Graphs encode relationships between data points where the length of the edge is

irrelevant.

But if we want to look at a graph where the length is relevant,

we might want to look at ways of plotting the nodes of a graph or data,

based on the relationship between data points, based on distance.

So that we can try to preserve the distance in, for example,

a low dimensional, a two dimensional visualization of high dimensional data.

We may want the distance between data points in two dimensions to somehow

indicate the distance between the data points in higher dimensions.

And so that sets up a metric MDS,

metric multidimensional scaling where you try to preserve the distance between

data points even though you're displaying them at a lower dimensional space.

So here's a nice example.

We're not doing dimensionality reduction because we'll go from a two dimensional

space to a two dimensional space.

But it illustrates how we would compute a multidimensional scaling to try to

preserve the distance between points.

So here's distances between cities in the US, for example.

So we've got Boston, NYC, DC, Miami, Chicago, Seattle, SF, LA, and Denver.

And so the distance between, for example, Chicago and

NYC would be 803 miles in this example.

So the lower triangle of this data is showing the distance between

the city on the left and the city in the row, and the city in the column.

And so there'd be 0 distance between a city and itself.

And this will be symmetric, so

I haven't bothered to fill in the upper triangle of this matrix.

2:36

So given those distances, dij, between data points i and j,

between city i and city j, can we recover the positions of those cities?

So I'm not taking the coordinates of those cities,

I'm just taking the distances between those cities.

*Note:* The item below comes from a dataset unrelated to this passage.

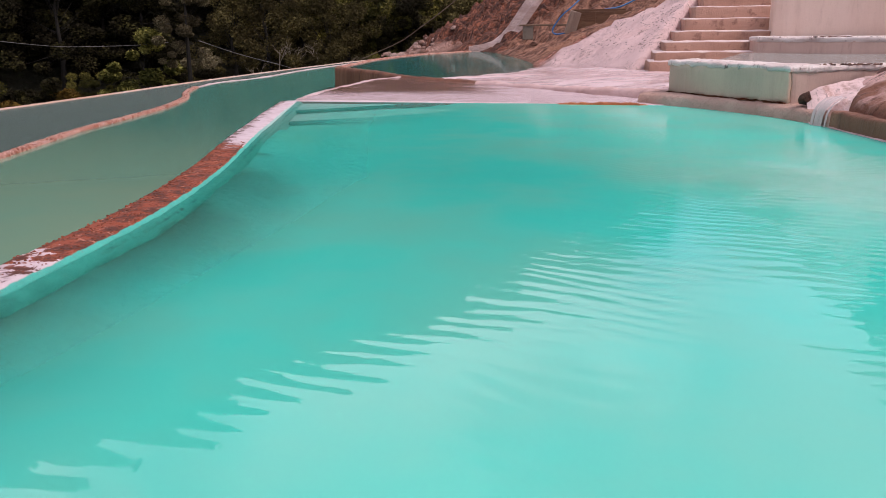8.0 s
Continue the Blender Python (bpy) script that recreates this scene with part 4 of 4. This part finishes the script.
FLOW = flow_material()
tagged(loft("mineral_flow", [(3.05, -1.85, 0.2), (3.25, -1.76, 0.31), (3.5, -1.7, 0.36), (3.8, -1.6, 0.40)],
            [(3.0, -2.3, 0.0), (3.1, -2.58, 0.03), (3.2, -2.68, 0.13), (3.4, -2.7, 0.2)], 50, 26, FLOW,
            lambda v, s: 0.025 * math.sin(math.pi * min(1, s * 1.1)) * (1 - 0.3 * s) + rough_noise(v, 4.0, 0.035) + rough_noise(v, 11.0, 0.014)),
       "white mineral flow from the basin to the pool", "mineral flow", kind="structure")
# dark body added in place of the shade inside a hollow
rock(3.03, -1.95, 0.2, (0.07, 0.10, 0.14), HOLLOW_SHADE, "dark stone standing in for the shaded hollow at the overflow", 48)
FALL = plain("white_falling_water", (0.60, 0.47, 0.46), 0.25, 0.22, 0.0, 45.0)
fall = tagged(new("waterfall"), "thin white streams of water falling into the pool", "waterfall")
for k, (x, y, w) in enumerate(((3.05, -2.38, 0.022), (3.075, -2.43, 0.036), (3.095, -2.47, 0.034), (3.12, -2.54, 0.014))):
    run = [(x + 0.14, y + 0.1, 0.24), (x + 0.05, y + 0.03, 0.21), (x - 0.02, y - 0.01, 0.14), (x - 0.045, y - 0.03, 0.06), (x - 0.055, y - 0.035, -0.02)]
    line = curve_points(run, 0.03)
    bm = bmesh.new()
    rows = []
    for i, p in enumerate(line):
        f = 1 - 0.3 * i / len(line)
        rows.append([bm.verts.new((p[0] + 0.45 * w * f * t + 0.006 * math.cos(t * 3), p[1] - w * f * t, p[2] + 0.012 * (1 - t * t) + rough_noise((p[0] * 3, p[1] + t, k), 9, 0.006))) for t in (-1, -0.5, 0, 0.5, 1)])
    for a, b in zip(rows, rows[1:]):
        for j in range(4):
            bm.faces.new((a[j], a[j + 1], b[j + 1], b[j]))
    part("stream", bm, FALL, fall, smooth=True)

# rusty crust along the overflow's front lip
RUST = travertine("rusty_orange_crust", (0.50, 0.17, 0.045), (0.34, 0.09, 0.022), (0.07, 0.03, 0.02), 0.85, 0.02)
tagged(ribbon("rusty_lip", [(0.66, -0.33, -0.03), (0.8, -0.35, -0.012), (1.1, -0.385, -0.003), (1.4, -0.425, 0.0), (1.58, -0.45, -0.008), (1.7, -0.46, -0.03)], [(-0.06, 0.0), (-0.03, 0.022), (0.03, 0.03), (0.06, 0.015), (0.07, -0.06)], RUST, 0.018, 0.013, 15.0),
       "rusty orange mineral crust on the overflow lip", "mineral crust", kind="structure")

# ---- upper slope: chute, trough, slab, hoses, cables ----
CHUTE = travertine("white_chute_lining", (0.60, 0.46, 0.44), (0.44, 0.30, 0.27), (0.20, 0.11, 0.09), 0.5, 0.03, 0.6, (1, 1, 3))
CHUTE_RUN = [(-2.7, 19.6, 0.01), (-2.25, 19.6, 0.05), (-1.85, 19.68, 0.21), (-1.48, 19.8, 0.58), (-1.1, 19.92, 1.12), (-0.7, 20.08, 1.7), (-0.05, 20.35, 2.65)]
CHUTE_WIDE = [0.15, 0.19, 0.16, 0.13, 0.13, 0.14, 0.16]
chute = tagged(new("water_chute"), "white-crusted water chute down the slope", "water chute")
lining = loft("lining", [(x - 0.75 * w, y + 0.12, z + 0.6 * w) for (x, y, z), w in zip(CHUTE_RUN, CHUTE_WIDE)], [(x + 0.75 * w, y - 0.12, z - 0.6 * w) for (x, y, z), w in zip(CHUTE_RUN, CHUTE_WIDE)], 70, 14, CHUTE,
              lambda v, s: -0.12 * math.sin(math.pi * s) + rough_noise(v, 7.0, 0.025) + rough_noise(v, 18.0, 0.008))
lining.parent = chute
tagged(lining)
for side, rise in ((-0.8, 0.7), (0.8, -0.55)):
    kerb = ribbon("edge", [(x + side * w, y - 0.14 * side, z + rise * w) for (x, y, z), w in zip(CHUTE_RUN, CHUTE_WIDE)], [(-0.05, -0.3), (-0.055, 0.02), (-0.03, 0.045), (0.02, 0.05), (0.05, 0.025), (0.055, -0.3)], CHUTE, 0.06, 0.012, 8.0)
    kerb.parent = chute
    tagged(kerb)
WOOD = travertine("weathered_brown_boards", (0.19, 0.095, 0.05), (0.14, 0.065, 0.034), (0.08, 0.035, 0.02), 0.5, 0.01, 0.8, (1, 1, 6))
GREY_WOOD = travertine("weathered_grey_board", (0.34, 0.25, 0.20), (0.27, 0.19, 0.15), (0.16, 0.1, 0.07), 0.5, 0.01, 0.8, (8, 8, 1))
trough = tagged(new("trough"), "weathered brown wooden trough set in the slope", "trough")
for k in range(5):
    part("board", box_mesh((0.86 + 0.5 * k, 14.66 + 0.02 * (k % 2), 0.72 + 0.12 * k), (1.35 + 0.5 * k, 14.72 + 0.02 * (k % 2), 1.2 + 0.01 * k), 1, 0.008, 0.008), WOOD, trough)
end = part("end_board", box_mesh((-0.16, -0.04, -0.32), (0.16, 0.04, 0.32), 1, 0.01, 0.01), GREY_WOOD, trough, "leaning grey end board")
end.matrix_basis = pose(0.72, 14.58, 0.9, 8, 14, 25)
part("back_board", box_mesh((0.7, 15.2, 0.7), (3.4, 15.26, 1.28), 1, 0.008, 0.008), WOOD, trough)
slab = tagged(new("concrete_slab"), "thin grey concrete slab on the slope", "slab")
SLAB = travertine("grey_concrete", (0.22, 0.13, 0.085), (0.16, 0.09, 0.055), (0.09, 0.05, 0.03), 0.4, 0.008)
part("ledge", box_mesh((-0.82, 15.4, 0.83), (0.56, 15.9, 0.875), 1, 0.008, 0.008), SLAB, slab)
part("support", box_mesh((-0.72, 15.42, 0.45), (-0.42, 15.6, 0.83), 1, 0.01, 0.012), travertine("pale_grey_block", (0.24, 0.19, 0.15), (0.19, 0.15, 0.115), (0.12, 0.08, 0.06), 0.4, 0.008), slab, "pale grey concrete block")


def tube(name, pts, radius, material, label, category):
    cu = bpy.data.curves.new(name, "CURVE")
    cu.dimensions, cu.bevel_depth, cu.bevel_resolution = "3D", radius, 2
    sp = cu.splines.new("POLY")
    line = curve_points(pts, 0.08 if radius > 0.015 else 0.5)
    sp.points.add(len(line) - 1)
    for p, q in zip(sp.points, line):
        p.co = (*q, 1)
    cu.materials.append(material)
    return tagged(new(name, cu), label, category)


BLUE = plain("blue_plastic_hose", (0.03, 0.16, 0.42), 0.35, 0.15)
GREY = plain("grey_cable_sheath", (0.19, 0.18, 0.175), 0.6, 0.1)
tube("hose", [(1.1, 15.3, 1.75), (0.85, 15.1, 1.5), (0.66, 14.95, 1.32), (0.44, 14.9, 1.14), (0.25, 14.9, 0.9), (0.15, 14.9, 0.7), (0.25, 14.85, 0.6), (0.45, 14.8, 0.62), (0.7, 14.6, 0.66)], 0.021, BLUE, "bright blue plastic hose looping down the slope", "hose")
tube("hose", [(1.3, 15.3, 1.22), (1.7, 15.35, 1.28), (2.1, 15.5, 1.36), (2.8, 15.8, 1.7)], 0.024, BLUE, "blue plastic hose lying behind the trough", "hose")
tube("cable", [(-39.2, 33.32, 1.64), (-36.78, 33.32, 1.26), (-31.76, 33.32, 0.55), (-30.53, 33.32, 0.36), (-26.83, 33.32, 0.01), (-24.46, 33.32, -0.02), (-22.08, 33.32, 0.03), (-20.50, 33.76, 0.16)], 0.015, GREY, "sagging grey cable strung before the wood", "cable")
tube("cable", [(-18.74, 33.59, 0.22), (-16.54, 33.59, -0.49), (-14.25, 33.59, -1.07), (-13.02, 33.59, -1.47)], 0.015, GREY, "sagging grey cable strung before the wood", "cable")
tube("cable", [(-8.2, 26, -0.5), (-7.9, 26, -0.37), (-6.5, 26, 0.22), (-5.6, 26, 0.8), (-4.6, 26, 1.5), (-3.8, 26, 2.12), (-2.5, 26, 3.1)], 0.016, plain("dull_rope", (0.20, 0.14, 0.11), 0.9), "dull rope running up the slope", "cable")

# bare branches at the wood's foot
BARE = plain("pale_dry_branch", (0.30, 0.25, 0.19), 0.9)
g = random.Random(31)


def dry_branch(x, y, z, lean, height):
    ob = tagged(new("dry_branch"), "leafless pale branch at the wood's edge", "branch", "bare branches in the wood")
    bm = bmesh.new()

    def grow(a, d, length, r, depth):
        b = a + d * length
        branch(bm, a, b, r, r * 0.65, 5)
        if depth:
            for _ in range(2 + (depth > 1)):
                e = (d + Vector((g.gauss(0, 0.45), g.gauss(0, 0.45), g.gauss(0.1, 0.3)))).normalized()
                grow(a + d * length * g.uniform(0.5, 1.0), e, length * g.uniform(0.5, 0.8), r * 0.55, depth - 1)
    grow(Vector((0, 0, 0)), Vector((lean, 0, 1)).normalized(), height * 0.4, 0.035, 3)
    part("wood", bm, BARE, ob)
    ob.matrix_basis = Matrix.Translation((x, y, z))


for x, y, z, lean, h in ((-16.4, 39, -2.2, 0.1, 4.0), (-15.8, 39.5, -2.4, 0.3, 3.2), (-17.4, 39, -2.4, -0.9, 2.2), (-14.2, 39.5, -2.0, 0.05, 2.4), (-12.1, 40, -2.2, 0.1, 2.0), (-18.2, 39, -2.4, 1.4, 2.4)):
    dry_branch(x, y, z, lean, h)


# gravel: too many to count
def gravel(name, count, spot, sizes, material, label, seed):
    r = random.Random(seed)
    verts, faces = [], []
    for _ in range(count):
        x, y, z = spot(r)
        s = r.uniform(*sizes)
        k = len(verts)
        turn = r.uniform(0, 6.28)
        ring = [(math.cos(turn + a) * s * r.uniform(0.7, 1.3), math.sin(turn + a) * s * r.uniform(0.7, 1.3)) for a in (0, 1.3, 2.6, 3.9, 5.1)]
        verts += [(x + a, y + b, z - s * 0.3) for a, b in ring] + [(x + a * 0.55, y + b * 0.55, z + s * r.uniform(0.3, 0.7)) for a, b in ring]
        faces += [(k + i, k + (i + 1) % 5, k + 5 + (i + 1) % 5, k + 5 + i) for i in range(5)] + [tuple(k + 5 + i for i in range(5))]
    return tagged(mesh_object(name, verts, faces, material, False), label, "gravel", kind="stuff")


def grain_material(name, a, b):
    n = Nodes(name)
    return n.surface(n.mix(n.island(), a, b), 0.9)


GRAIN = grain_material("brown_grit", (0.14, 0.07, 0.05), (0.50, 0.35, 0.31))
RED_GRAIN = grain_material("crushed_brick", (0.11, 0.028, 0.015), (0.36, 0.105, 0.055))


def bank_spot(r):
    while True:
        x, y = r.uniform(3.7, 6.6), r.uniform(-10, 1.5)
        z = on_slope(x, y)
        if z > 0.12:
            return x, y, z


def ramp_spot(r):
    while True:
        u, v = r.random(), abs(r.gauss(0, 0.62)) + (0.5 if r.random() < 0.25 else 0)
        x, y = 0.3 + 2.0 * u + 0.6 * v, 7.3 - 3.2 * u + 1.9 * v
        z = on_slope(x, y)
        if z > 0.02:
            return x, y, z


def debris_spot(r):
    while True:
        x, y = r.uniform(-0.4, 3.2), r.uniform(8.0, 15)
        z = on_slope(x, y)
        if z > 0.02:
            return x, y, z


gravel("gravel", 3600, bank_spot, (0.008, 0.03), GRAIN, "loose brown and pink grit on the bank", 61)
gravel("gravel", 520, ramp_spot, (0.006, 0.018), grain_material("dark_brown_grit", (0.09, 0.04, 0.03), (0.34, 0.20, 0.17)), "loose brown grit on the pale ramp", 62)
gravel("gravel", 1300, debris_spot, (0.010, 0.028), grain_material("red_brown_grit", (0.10, 0.035, 0.02), (0.44, 0.25, 0.18)), "loose rubble on the earth slope", 63)


def rubble_spot(r):
    while True:
        u = r.random()
        x, y = 4.6 + 2.2 * u + r.gauss(0, 0.42), -1.1 + 4.0 * u + r.gauss(0, 0.6)
        z = on_slope(x, y)
        if z > 0.3:
            return x, y, z + 0.02


gravel("rubble", 850, rubble_spot, (0.022, 0.085), grain_material("mixed_rubble", (0.10, 0.04, 0.028), (0.66, 0.46, 0.42)), "angular brown and pale broken stone above the bank", 66)


def crumb_spot(r):
    x, y, z, w = r.choice(((3.55, -1.45, 0.486, 0.16), (3.8, -1.38, 0.486, 0.18), (4.5, 3.0, 0.672, 0.2)))
    return x + r.gauss(0, w), y + r.gauss(0, 0.05), z


gravel("crumbs", 130, crumb_spot, (0.006, 0.022), grain_material("dark_crumbs", (0.05, 0.025, 0.02), (0.24, 0.12, 0.09)), "dark crumbs of broken crust on the basin walls", 67)
EDGE = curve_points(COPE_IN, 0.02)


def coping_spot(r):
    while True:
        p = EDGE[r.randrange(len(EDGE))]
        y = p[1] + r.gauss(0, 0.12)
        if -7.6 < y < -4.15 or -10.5 < y < -9.4 or -13.6 < y < -12:
            return p[0] - r.uniform(0.01, 0.205), p[1], 0.019


gravel("crushed_brick", 2600, coping_spot, (0.003, 0.009), RED_GRAIN, "crushed red brick bedded in the coping", 64)
WALL_LINE = curve_points(DIVIDER, 0.02)


def divider_spot(r):
    p = WALL_LINE[r.randrange(len(WALL_LINE))]
    return p[0] + r.uniform(-0.055, 0.055), p[1], Z_MID + 0.036


gravel("stone_chips", 2400, divider_spot, (0.006, 0.020), grain_material("red_and_white_chips", (0.20, 0.045, 0.02), (0.64, 0.40, 0.34)), "broken red and white stone chips bedded in the divider", 65)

Basically taking a graph where I'm specifying the length of the edges between

the nodes.

And then I want to find the positions of the nodes that satisfies

those edge lengths.

So we can do that by minimizing this function.

We basically take the distance between the two data points,

and then we want to subtract their actual distance, and we want to minimize that.

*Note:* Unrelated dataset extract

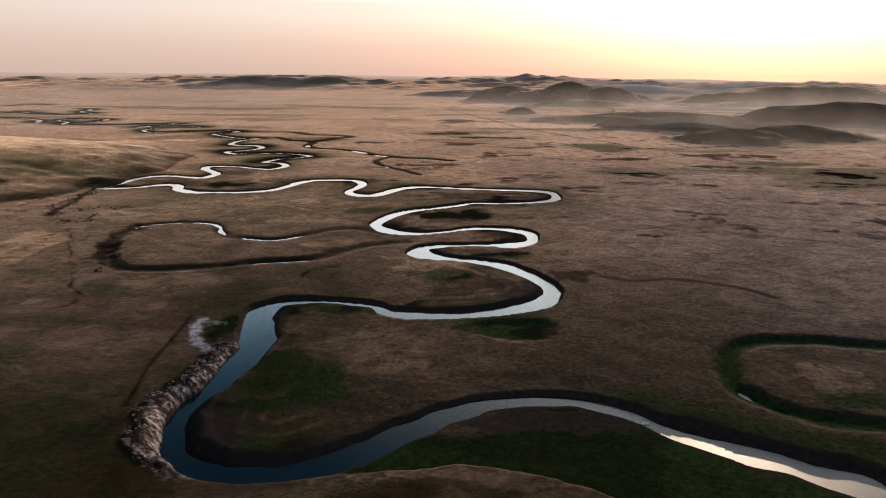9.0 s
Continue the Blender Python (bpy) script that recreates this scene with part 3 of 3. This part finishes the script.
np.maximum(dark, hollow * 0.45, out=dark)
np.maximum(salt, blob(96.5, 147, 4, 4, -30, 0.7), out=salt)
np.maximum(green, smooth(-0.1, 0.7, fbm(GX, GY, 60, 4, 151) + smooth(5, 60, GX)) * smooth(1, 6, slope - plain) * 0.22, out=green)

# the cut bank at the foot of the near slope: slumped, streaked earth
dist, side, along, width, bend = near_curve(spread(REACH_NEAR + REACH_BEND, 2.5), 40)
e = dist - width / 2
cliff = smooth(0.0, 1.5, e) * (1 - smooth(8.5, 11.5, e + 1.5 * fbm(GX, GY, 6, 2, 161)))
cliff *= (1 - smooth(-82, -68, GX)) * (side > 0) * smooth(160, 172, GY) * (1 - smooth(262, 285, GY))
ground_z += cliff * (0.55 * fbm(along, e * 2.5, 5, 3, 171) + 0.3 * np.abs(fbm(along * 2, e, 4, 2, 172)))
np.maximum(mud, cliff, out=mud)
streak = smooth(-0.1, 0.35, fbm(along * 1.6, e * 0.35, 3, 3, 175)) * (1 - smooth(3.5, 6.5, e)) + 0.5 * smooth(0.2, 0.6, fbm(along, e, 2.2, 3, 177))
np.maximum(crust, cliff * np.clip(1.3 * streak, 0, 1), out=crust)
# shadow line along the cliff's top, painted dark
np.maximum(rut_shade, cliff * smooth(6.5, 9.5, e) * 0.8, out=rut_shade)
lip = smooth(-0.4, 0.3, e) * (1 - smooth(1.2, 2.4, e)) * (side > 0) * (1 - smooth(-48, -30, GX)) * (1 - smooth(185, 205, GY))
np.maximum(crust, lip, out=crust)

# wheel tracks: two ruts each, with a raised edge
for n, row in enumerate(TRACKS):
    dist, side, along, width, bend = near_curve(spread(row, 2), 4)
    here = dist < 4
    strong = np.clip(0.8 + 0.4 * fbm(along, along * 0 + n * 7, 25, 2, 191), 0, 1.2) * here
    for shift, power in ((-0.75, 1.0), (0.7, 0.95), (1.9, 0.35)):
        d = dist * side + 0.15 * fbm(along, along * 0, 12, 2, 181 + n) - shift
        groove, ridge = np.exp(-(d / np.maximum(0.2, RR * 0.003)) ** 2) * strong * power, np.exp(-((d - 0.42) / np.maximum(0.16, RR * 0.002)) ** 2) * strong * power
        np.maximum(rut_shade, np.clip(groove, 0, 1) * 0.95, out=rut_shade)
        np.maximum(straw_lit, np.clip(ridge, 0, 1), out=straw_lit)
        ground_z += 0.06 * ridge - 0.11 * groove
    np.maximum(dark, np.exp(-(dist / 1.6) ** 2) * 0.4 * strong, out=dark)
for row, half, power in ((CROSS_PATH, 0.42, 0.9), (SPUR, 0.2, 0.4)):
    dist, side, along, width, bend = near_curve(spread(row, 2), 5)
    worn = np.clip(0.8 + 0.4 * fbm(along, along * 0, 9, 3, 207), 0.45, 1)
    lane = dist * side + 0.35 * fbm(GX, GY, 6, 2, 201) + 0.12 * fbm(GX, GY, 0.8, 2, 202)
    band = np.maximum(np.exp(-((lane - half) / np.maximum(0.2, RR * 0.003)) ** 2), 0.7 * np.exp(-((lane + half) / 0.13) ** 2)) * worn * (dist < 5)
    np.maximum(rut_shade, band * power, out=rut_shade)
    np.maximum(straw_lit, np.exp(-((lane - half - 0.35) / 0.14) ** 2) * worn * 0.5 * (dist < 5), out=straw_lit)
    np.maximum(dark, np.exp(-(dist / (half * 2.2)) ** 2) * 0.5 * worn, out=dark)
    ground_z -= band * 0.10
# the faint line of an old bank on the plain
dist, side, along, width, bend = near_curve(spread([(80, 378), (96, 371), (118, 375), (137, 369), (154, 358), (163, 345)], 4), 12)
np.maximum(dark, np.exp(-(dist / 3.0) ** 2) * 0.75 * (dist < 12), out=dark)
# dirt roads: over the west hill, along the salt pan, across the far plain
for row, half, mask, power in (([(-520, 700), (-574, 751), (-595, 800), (-631, 872), (-666, 943), (-700, 1000)], 2.5, rut_shade, 0.9),
                               ([(-128, 300), (-125, 276), (-121, 242), (-116, 222), (-112, 205)], 1.0, rut_shade, 0.7),
                               ([(-60, 2200), (-18, 2033), (69, 1688), (135, 1434), (260, 1150)], 4.0, rut_shade, 0.7)):
    dist, side, along, width, bend = near_curve(spread(row, 6), 15)
    np.maximum(mask, np.exp(-(dist / half) ** 2) * power * (dist < 15), out=mask)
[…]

So if the distance between two data points equals the desired distance

between those two data points, then this should be close to zero.

And we square things here so that we keep everything positive so

that negative values aren't messing up our minimization.

So we can solve this with any number of non-linear optimization methods.

In the example I'm going to describe, I solved it just using

the Excel spreadsheet program with an optimizer plug-in.

So here's the results that I got,

I minimized that distance relationship between the actual

distance from my optimized variables and the desired distance.

And as you can see, things are obviously in the wrong place.

I've got the East Coast on the left and West Coast on the east, but

that should still preserve distance.

And there's a few other differences,

but basically I've got this general east to west trend.

Seattle is above SF and LA, Denver is here, Chicago is where it's at.

So I've preserved the distance of my

points even though I haven't preserved the exact geometry of the points.

And so this can be a useful layout method, especially for high dimensional data when

you're trying to preserve the distances between the points without necessarily

representing accurately their spatial configuration, their original coordinates.

So we've thrown away the original coordinates of these points.

And just using their distance relationship,

tried to preserve that in a reprojection, in this case in two dimensions.

So there's all sorts of ways you can use MDS, multidimensional scaling.

You can visualize affinities between data points,

areas of collaboration based on co-authorship of papers.

If you're visualizing papers or the number of any other attributes two data

points might have in common, anything you can describe as a distance.

It doesn't have to be coordinate distance, it can be other similarities.

It's used in human-computer interaction for

user interface design to basically lay out buttons.

If you have a dashboard with a lot of buttons, you can lay out the buttons by

organizing them based on how similar the buttons are to a given task.

And then,

let multidimensional scaling compute the coordinates of where the buttons should be

located so that buttons that are used together are close to each other.

And it's also used in marketing to create what are called perceptual maps

that are based on survey data of what people think of different products,

what attributes people assign to different products.

And then you can figure out what products are similar to other products and

create a map of products that way.

So, multidimensional scaling is enabled by optimization.

You don't have to write your own optimization program,

you can use pre-existing optimization packages.

You just need something that's going to minimize a function, and so

you need some form of non-linear minimization in an optimization package.

I found one that was enabled in Excel in order to do

the example I described in the slides.

[MUSIC]